The key player inside the brain when it comes to addiction is dopamine, a chemical that passes between neurons, says Steffensen. Dopamine helps us enjoy pleasurable stimuli like food—but each use of drugs or alcohol can explode dopamine release 10 to 20 times higher than natural pleasures or rewards.

When a person uses, the brain works hard to regulate dopamine down to normal levels with neurons that contain a chemical called gamma aminobutyric acid (GABA). These GABA neurons typically hold the brakes on dopamine release in the brain.  However, Steffensen’s research has shown that with chronic drug use, GABA neurons become impaired and overcorrect, causing dopamine levels to drop off steeply during a withdrawal. Without adequate levels of the brain’s feel-good chemical, the user feels the anxiety and depression that characterize withdrawal, along with an ever-greater desire to take the drug again.

Scott Steffensen in the lab sitting in front of his students while research is being conducted.

Scott Steffensen and his neuroscience students are searching out the brain chemistry behind addiction. Photo by Mark A. Philbrick.

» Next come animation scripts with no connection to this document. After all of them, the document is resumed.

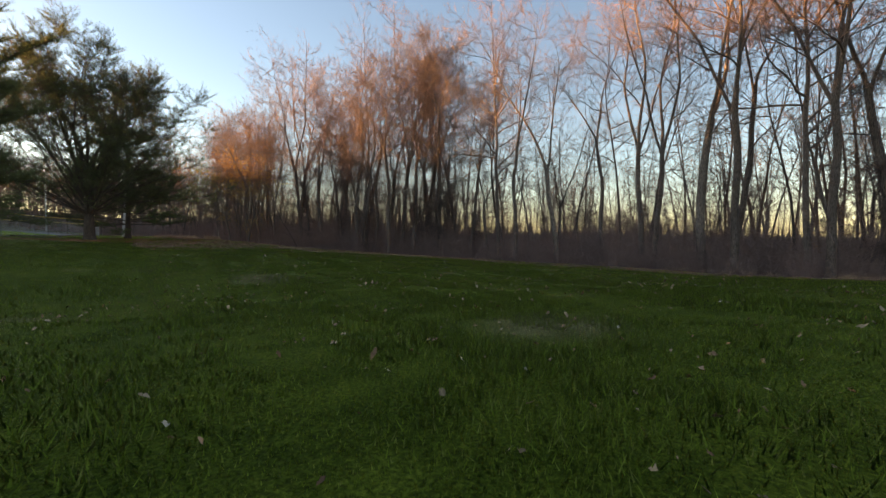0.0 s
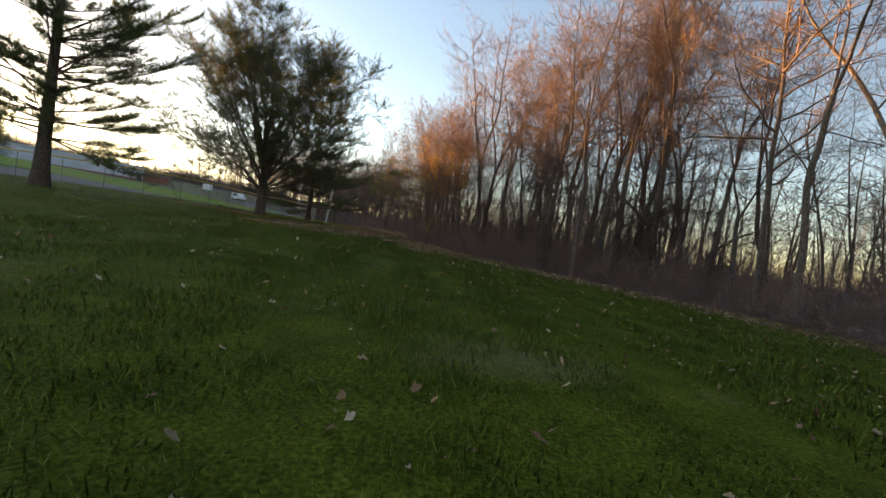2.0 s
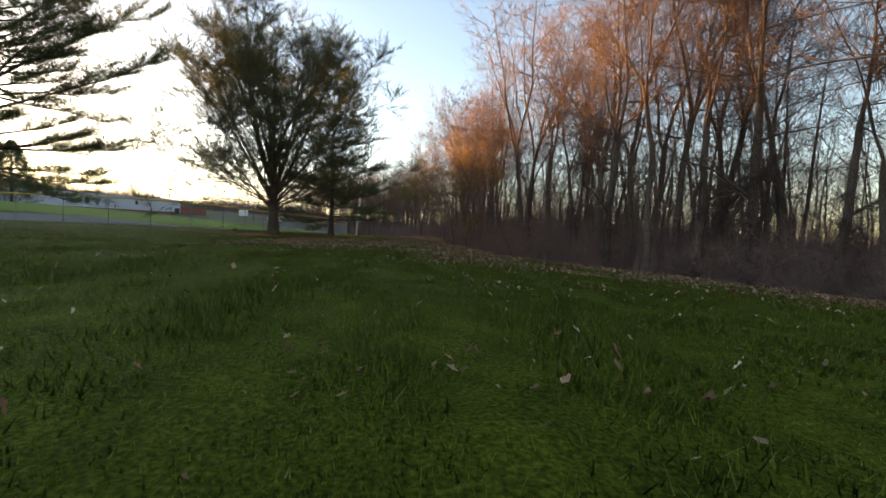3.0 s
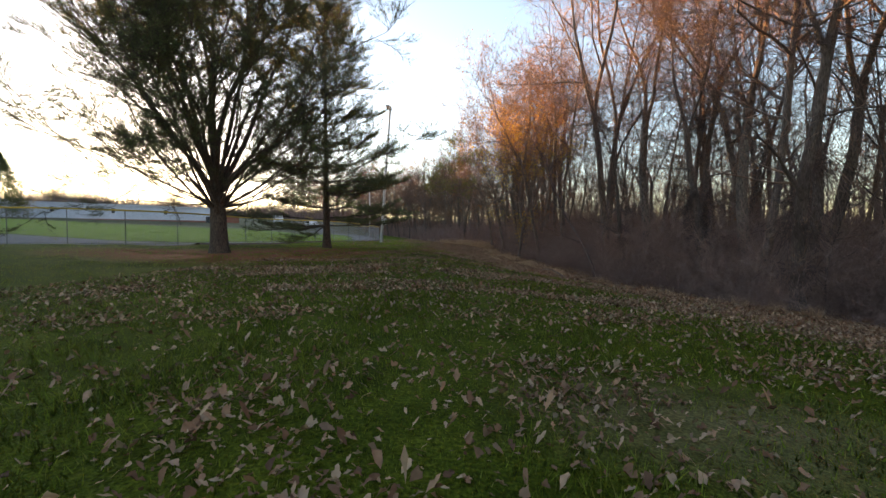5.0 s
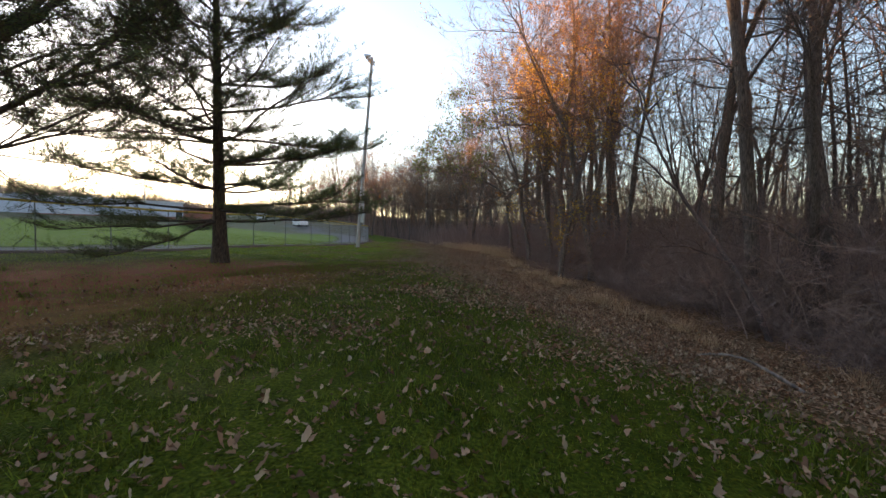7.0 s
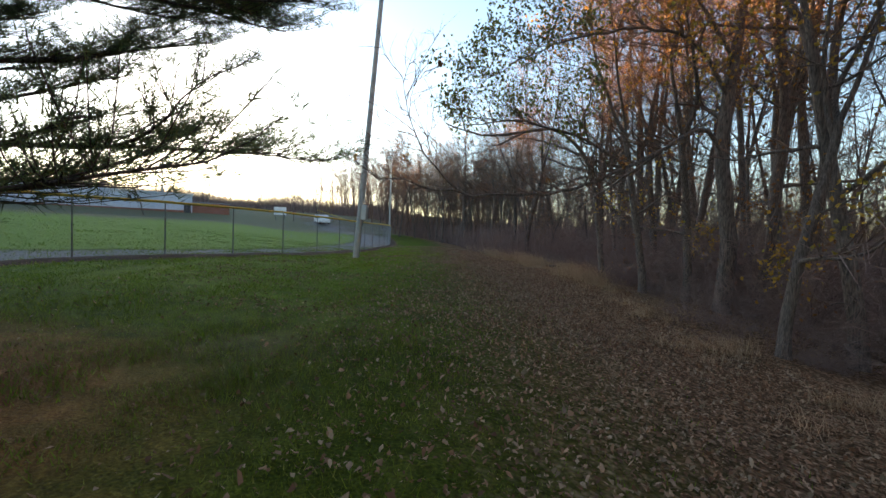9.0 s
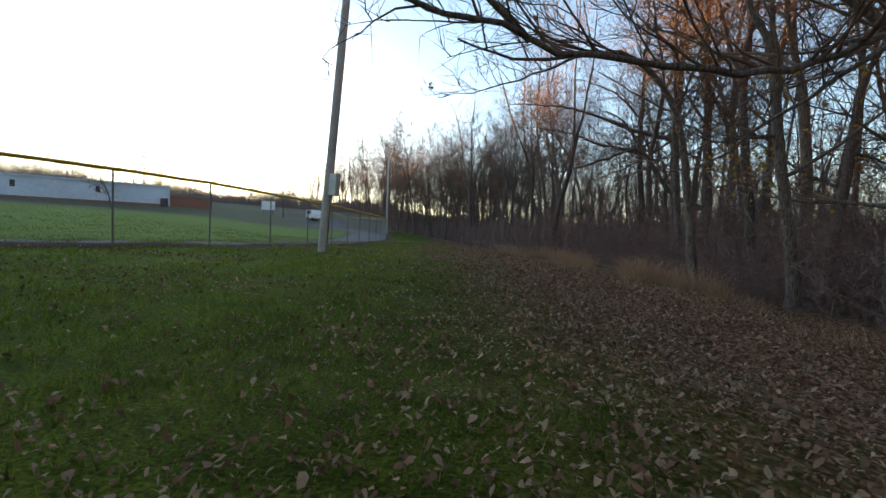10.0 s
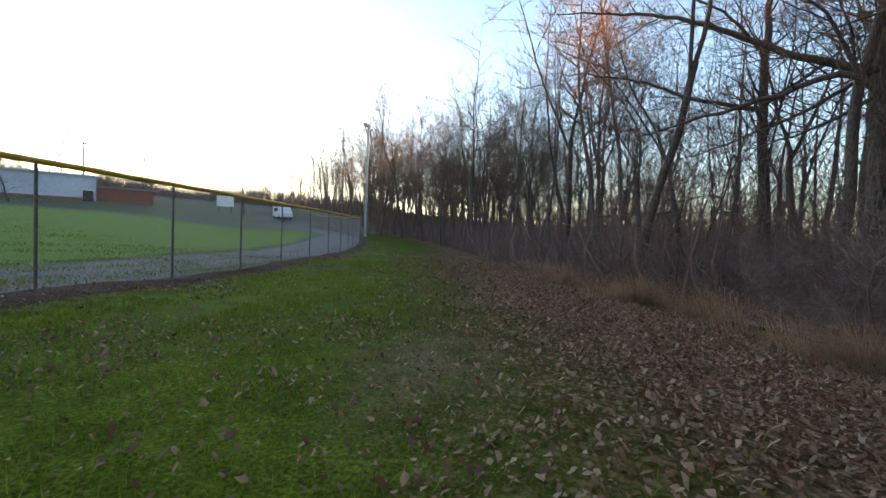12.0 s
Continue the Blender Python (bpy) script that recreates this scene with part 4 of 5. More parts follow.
RUBBER = simple("rubber", (0.02, 0.02, 0.02), (0.04, 0.04, 0.04), 20, 0.9, b=0.1)


def block(name, parent, p, size, material, label="", bevel=0.0):
    o = part(name, box_mesh(name, *size, material, bevel), parent, label)
    o.location = p
    return o


def long_building():
    """Low flat-roofed building beyond the field; local x runs along the front."""
    x0, y0, x1, y1 = -92.0, 47.0, -54.0, 96.9
    L = math.hypot(x1 - x0, y1 - y0)
    root = new("long_building")
    root.matrix_world = Matrix.Translation(((x0 + x1) / 2, (y0 + y1) / 2, 2.6)) @ Matrix.Rotation(math.atan2(y1 - y0, x1 - x0), 4, "Z")
    block("wall", root, (-3, 6, -1.5), (L - 6, 12, 5.3), PANEL, "pale grey-blue wall panels")
    block("brick_base", root, (-3, -0.1, -1.5), (L - 6.4, 0.3, 2.7), BRICK_RED, "red-brown brick base course")
    block("roof", root, (-3, 6, 3.8), (L - 5.6, 12.5, 0.2), PANEL)
    block("brick_wing", root, (L / 2 - 3, 5.5, -1.5), (6, 10, 4.1), BRICK_RED, "red-brown brick end wing")
    block("wing_roof", root, (L / 2 - 3, 5.5, 2.6), (6.3, 10.4, 0.2), ROOF_GREY)
    door = block("door", root, (L / 2 - 6.8, -0.3, 0.0), (1.0, 0.1, 2.1), GLASS_DARK)
    block("frame", door, (0, 0.03, 2.1), (1.2, 0.12, 0.1), WHITE_PAINT)
    for k in range(6):
        px = -L / 2 + 5.0 + k * 8.6
        w = block("window", root, (px, -0.02, 2.3), (0.5, 0.12, 0.9), GLASS_DARK)
        block("frame", w, (0, -0.05, -0.08), (0.7, 0.08, 0.08), WHITE_PAINT)
    for k in range(5):
        block("vent", root, (-L / 2 + 6 + k * 9.5, 7, 4.0), (1.4, 1.2, 0.6), ROOF_GREY)
    tagged(root, "long low pale building with brick base beyond the field", "building")


long_building()


def gable_house(x, y, turn, w, d, h, rise):
    root = new("gable_house")
    root.matrix_world = pose(x, y, gz(x, y) - 0.3, 0, 0, turn)
    block("wall", root, (0, 0, 0), (w, d, h), WHITE_PAINT, "white clapboard walls")
    v = [(-w / 2 - 0.3, -d / 2 - 0.3, h - 0.1), (w / 2 + 0.3, -d / 2 - 0.3, h - 0.1), (0, -d / 2 - 0.3, h + rise), (-w / 2 - 0.3, d / 2 + 0.3, h - 0.1), (w / 2 + 0.3, d / 2 + 0.3, h - 0.1), (0, d / 2 + 0.3, h + rise)]
    part("roof", mesh_from("roof", v, [[0, 1, 2], [3, 5, 4], [0, 2, 5, 3], [1, 4, 5, 2], [0, 3, 4, 1]], ROOF_GREY), root, "grey shingle gable roof")
    g = [(-w / 2, -d / 2 - 0.32, h - 0.1), (w / 2, -d / 2 - 0.32, h - 0.1), (0, -d / 2 - 0.32, h + rise * 0.86)]
    part("gable", mesh_from("gable", g + [(a, b + 0.02, c) for a, b, c in g], [[0, 1, 2], [5, 4, 3]], WHITE_PAINT), root)
    for px in (-w / 4, w / 4):
        for pz in (1.2, 3.6):
            if pz + 1.2 < h:
                win = block("window", root, (px, -d / 2 - 0.01, pz), (0.9, 0.1, 1.3), GLASS_DARK)
                block("sill", win, (0, -0.04, -0.08), (1.1, 0.1, 0.08), WHITE_PAINT)
    return tagged(root, "white gabled house with grey roof beyond the field", "house")


gable_house(-74.0, 60.0, 50, 6.0, 9.0, 7.0, 2.4)


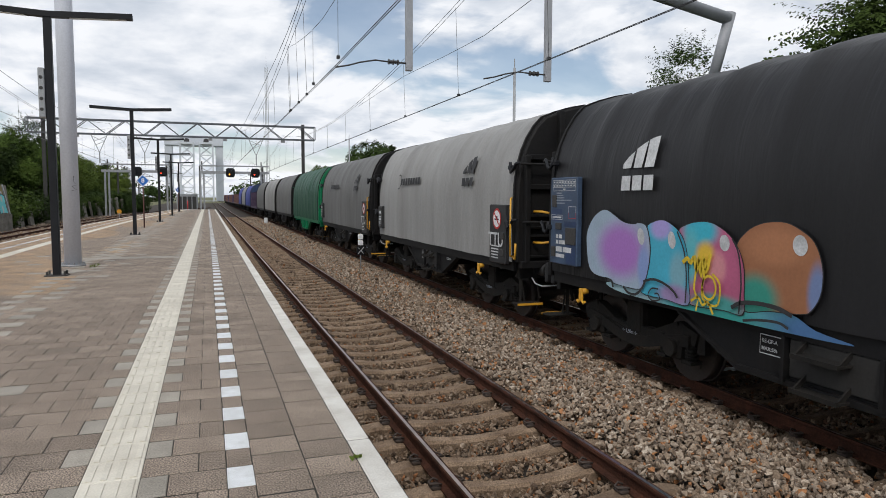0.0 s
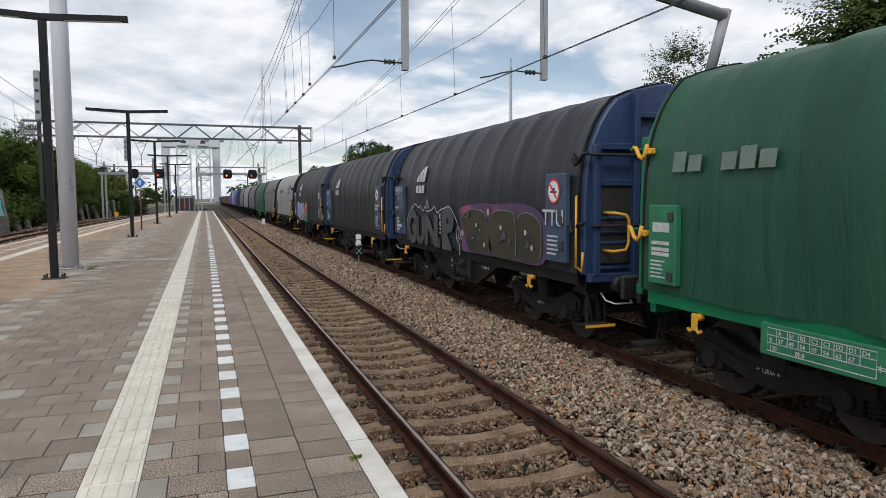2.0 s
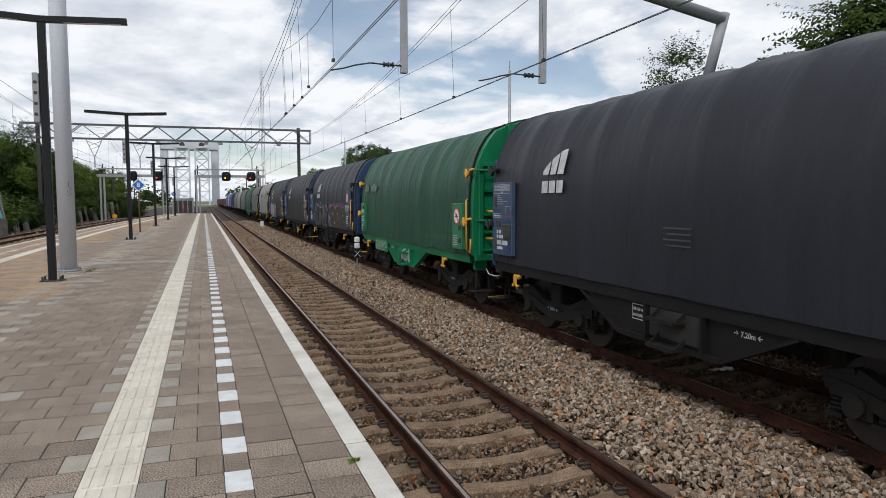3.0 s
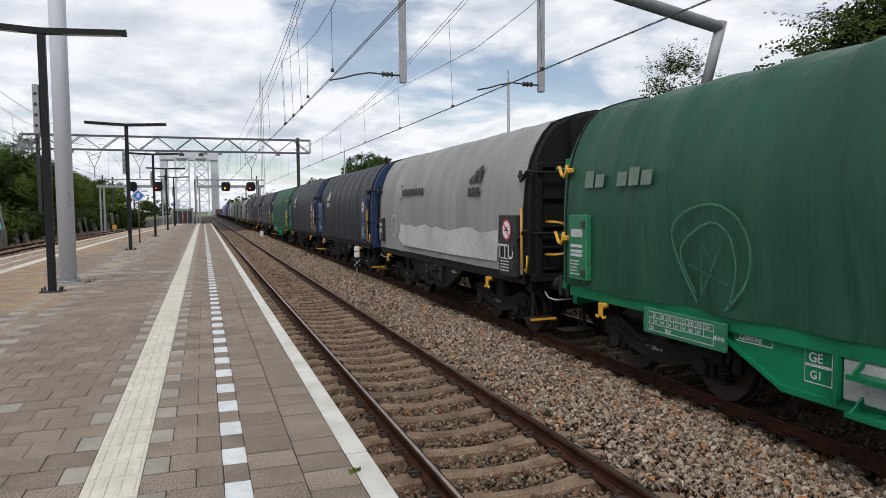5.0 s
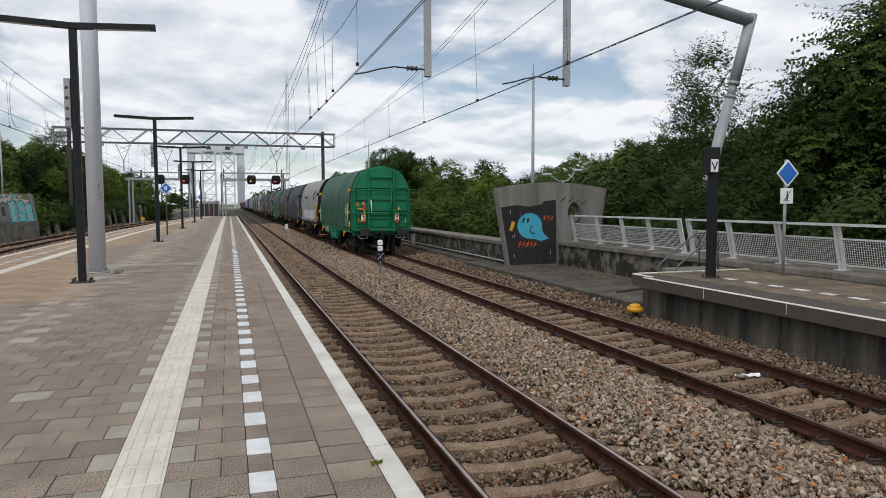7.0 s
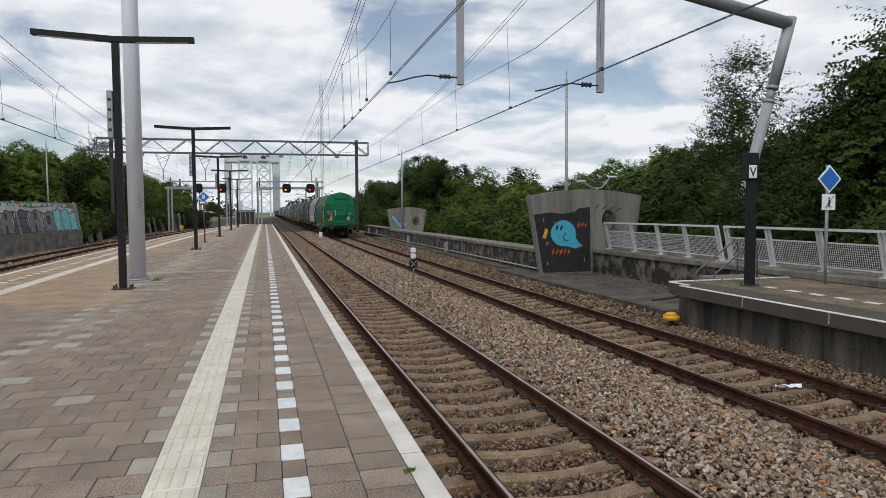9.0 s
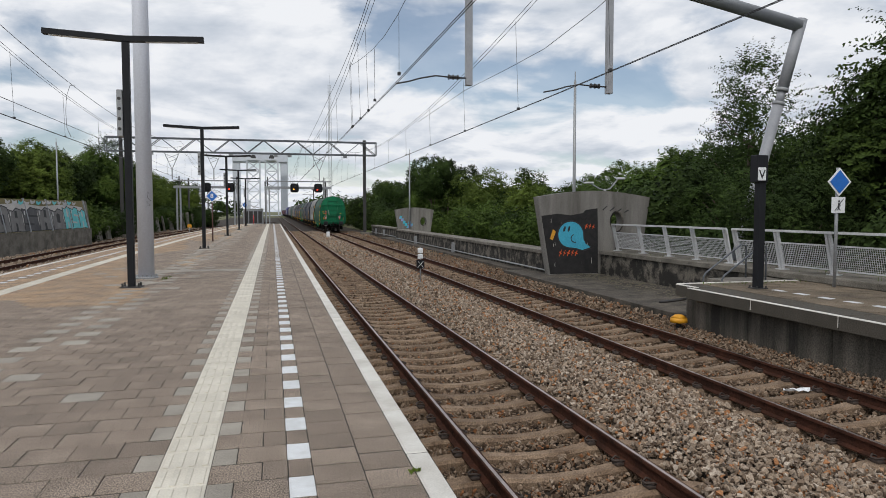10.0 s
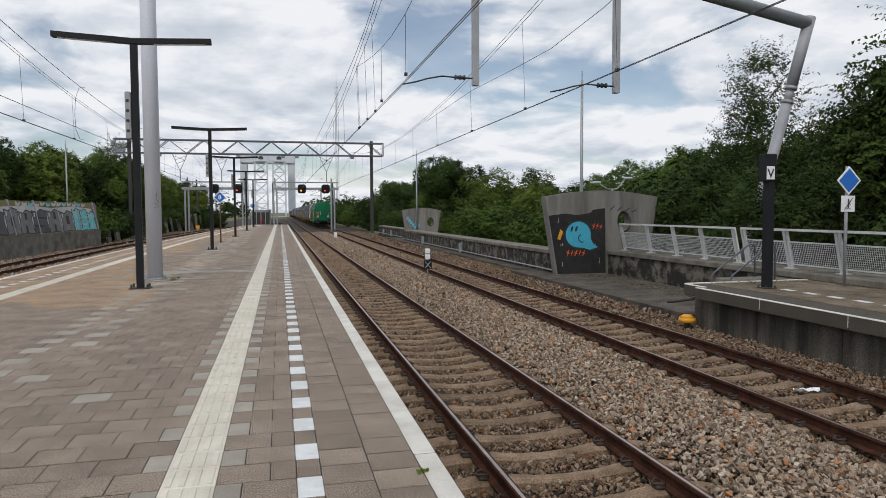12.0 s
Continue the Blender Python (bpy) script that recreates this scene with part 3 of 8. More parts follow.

With the NIH grant, “my job right now is to figure out what is going on with those little neurons,” says Steffensen. “If we can figure out why they are changing, we can find some way to change them back.”

“Addiction is a lot messier than I thought,” adds Jennifer Blanchard Mabey (BS ’12, MS ’14), a student in Steffensen’s lab who recently coauthored a paper on withdrawal in The Journal of Neuroscience. “Drugs create changes in the brain, and it’s really hard to undo them. Scientists around the globe are trying for this. We are optimistic, but it’s definitely a long road.”